_Supplied data:_
::::::::::

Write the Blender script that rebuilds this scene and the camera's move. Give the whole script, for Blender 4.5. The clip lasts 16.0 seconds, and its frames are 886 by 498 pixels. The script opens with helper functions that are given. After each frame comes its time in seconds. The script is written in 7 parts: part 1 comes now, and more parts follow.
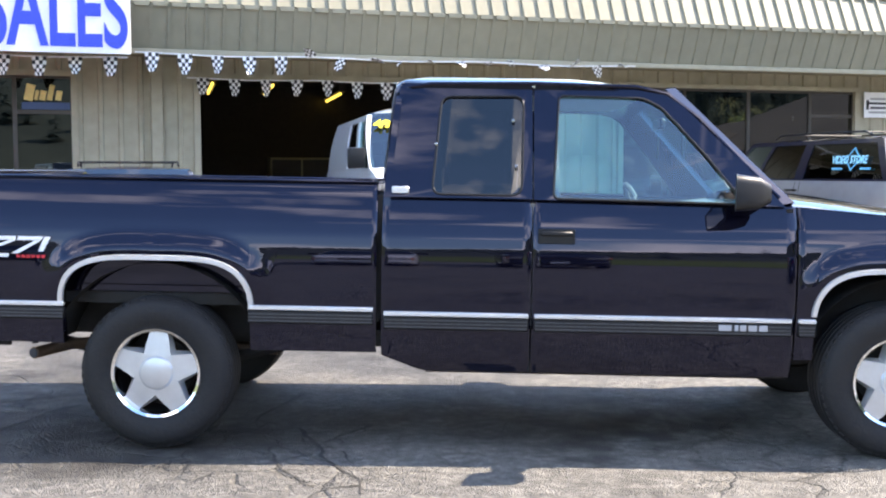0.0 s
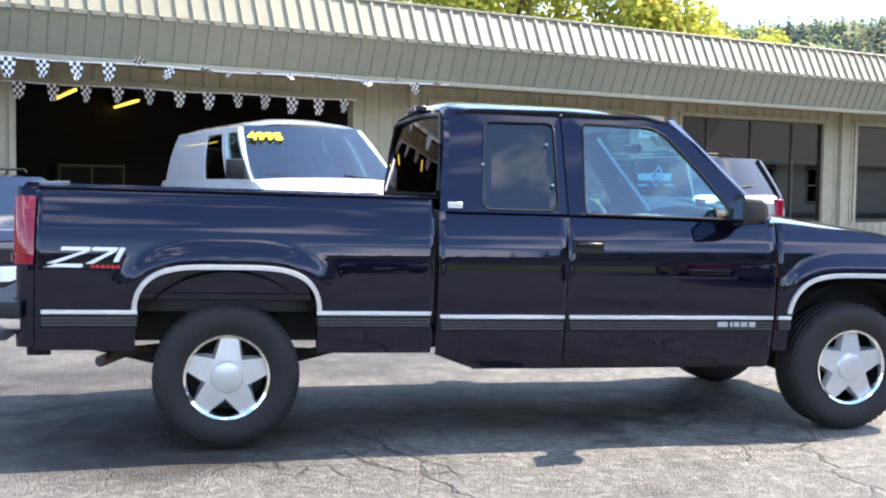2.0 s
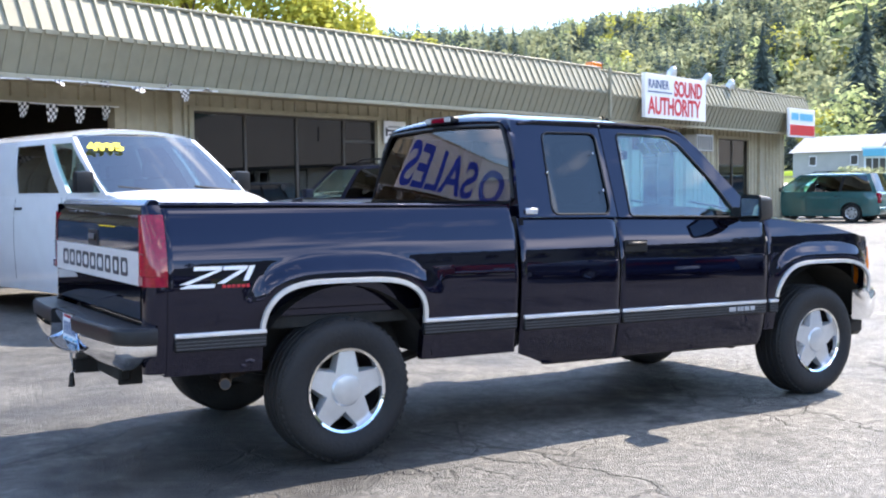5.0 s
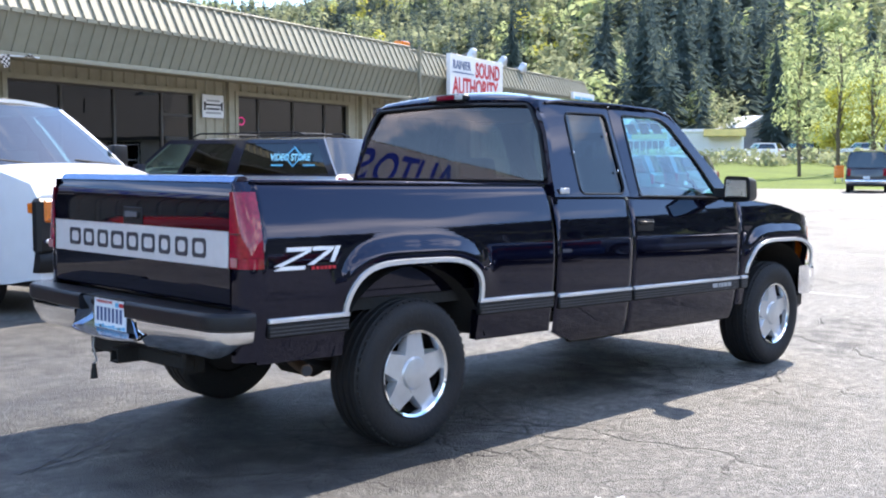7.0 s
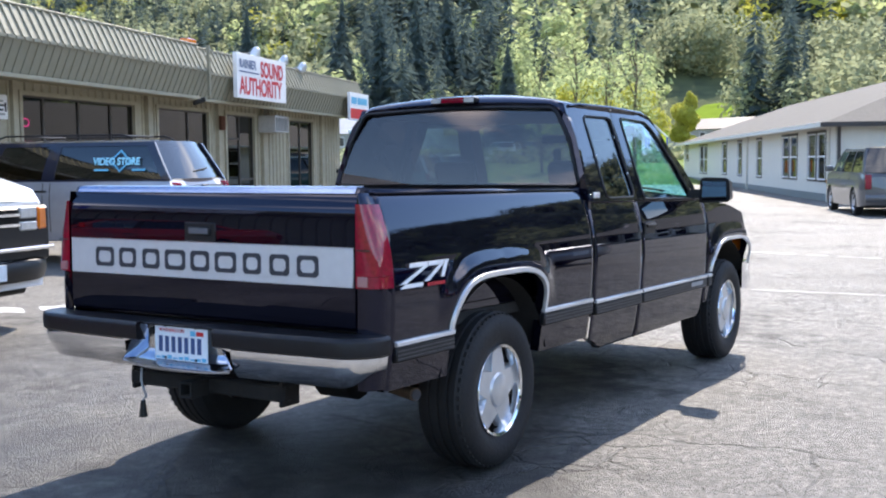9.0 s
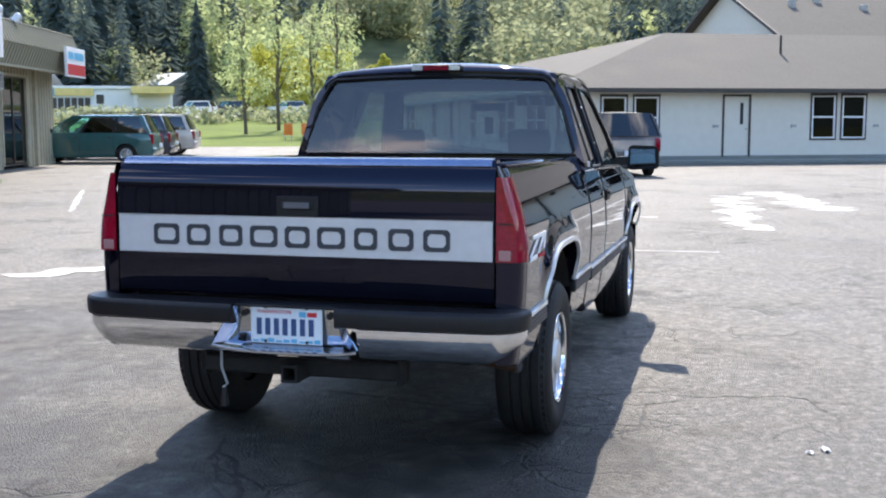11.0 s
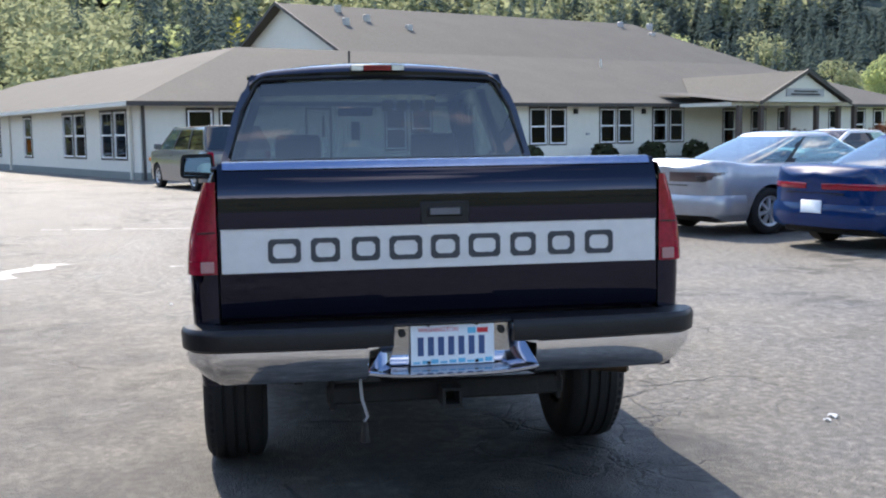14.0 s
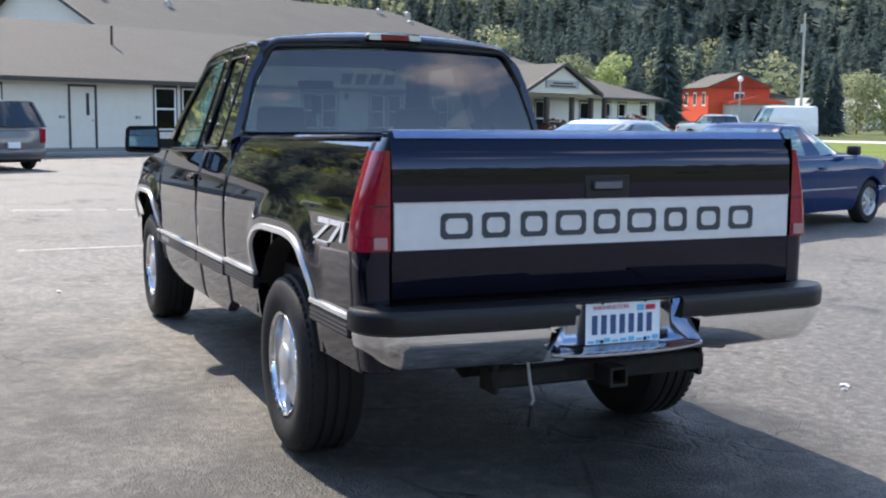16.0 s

::::::::::

_Directions for this task:_ Retype the data above exactly; pictures are not part of the copy.

_Task answer:_
Write the Blender script that rebuilds this scene and the camera's move. Give the whole script, for Blender 4.5. The clip lasts 16.0 seconds, and its frames are 886 by 498 pixels. The script opens with helper functions that are given. After each frame comes its time in seconds. The script is written in 7 parts: part 1 comes now, and more parts follow.
0.0 s
2.0 s
5.0 s
7.0 s
9.0 s
11.0 s
14.0 s
16.0 s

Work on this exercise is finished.